Increasing demand for power-efficient, high-performance computing requires tuning applications and/or the underlying hardware to improve the mapping between workload heterogeneity and computational resources. To assess the potential benefits of hardware tuning, we propose a framework that leverages synergistic interactions between recent advances in (a) sampling, (b) predictive modeling, and (c) optimization heuristics. This framework enables qualitatively new capabilities in analyzing the performance and power characteristics of adaptive microarchitectures. For the first time, we are able to simultaneously consider high temporal and comprehensive spatial adaptivity. In particular, we optimize efficiency for many, short adaptive intervals and identify the best configuration of 15 parameters, which define a space of 240B point.

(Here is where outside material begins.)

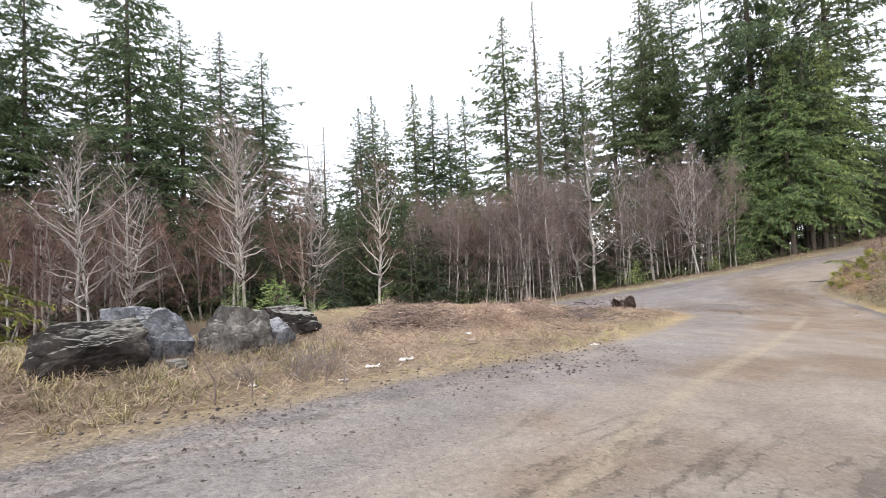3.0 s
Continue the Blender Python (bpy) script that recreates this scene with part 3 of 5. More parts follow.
def conifer(rng, H, width, bare, limbs_n, sprig=0.5, wide=0.06, density=1.0, droop=0.25, mat=None, gaps=0.2, trunk_r=None, name="conifer_tree",
            tilt=(-14, 28), hang=-0.7, ragged=(0.5, 1.25), upturn=0.12, dead=0, full=0.18):
    """A fir H metres high, its limbs reaching width at the widest, bare of limbs up to the share bare of its height.
    Each limb bears side twigs, and these the hanging sprigs."""
    root = new(name)
    tr = trunk_r or H * 0.0105
    bend = rng.normal(0, 0.004 * H, 2)
    zs = np.linspace(0, H, 10)

    def axis_at(z):
        u = z / H
        return np.array([bend[0] * math.sin(u * 3.1), bend[1] * math.sin(u * 2.3), z])

    trunk = Geo()
    trunk.tube([axis_at(z) for z in zs], tr * (1 - zs / H) ** 0.85 + 0.012 + 0.25 * tr * np.exp(-zs / (0.02 * H)), 7)
    part("trunk", trunk, M_TRUNK, root, flat=False)
    limbs, leaf = Geo(), Geo()
    f1, f2, f3 = rng.uniform(0, 6.28, 3)
    up = np.array([0, 0, 1.0])
    t = np.linspace(0, 1, 6)
    for i in range(limbs_n):
        u = min(((i + rng.uniform(-0.5, 0.5)) / limbs_n) ** 0.94 if i else 0.0, 0.985)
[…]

With frequent sub-application reconfiguration and a fully reconfigurable hardware substrate, adaptive microarchitectures achieve bips3/w efficiency gains of up to 5.3x (median 2.4x) relative to their static counterparts already optimized for a given application. This 5.3x efficiency gain is derived from a 1.6x performance gain and 0.8x power reduction. Although several applications achieve a significant fraction of their potential efficiency with as few as three adaptive parameters, the three most significant parameters differ across applications. These differences motivate a hardware substrate capable of comprehensive adaptivity to meet these diverse application requirements.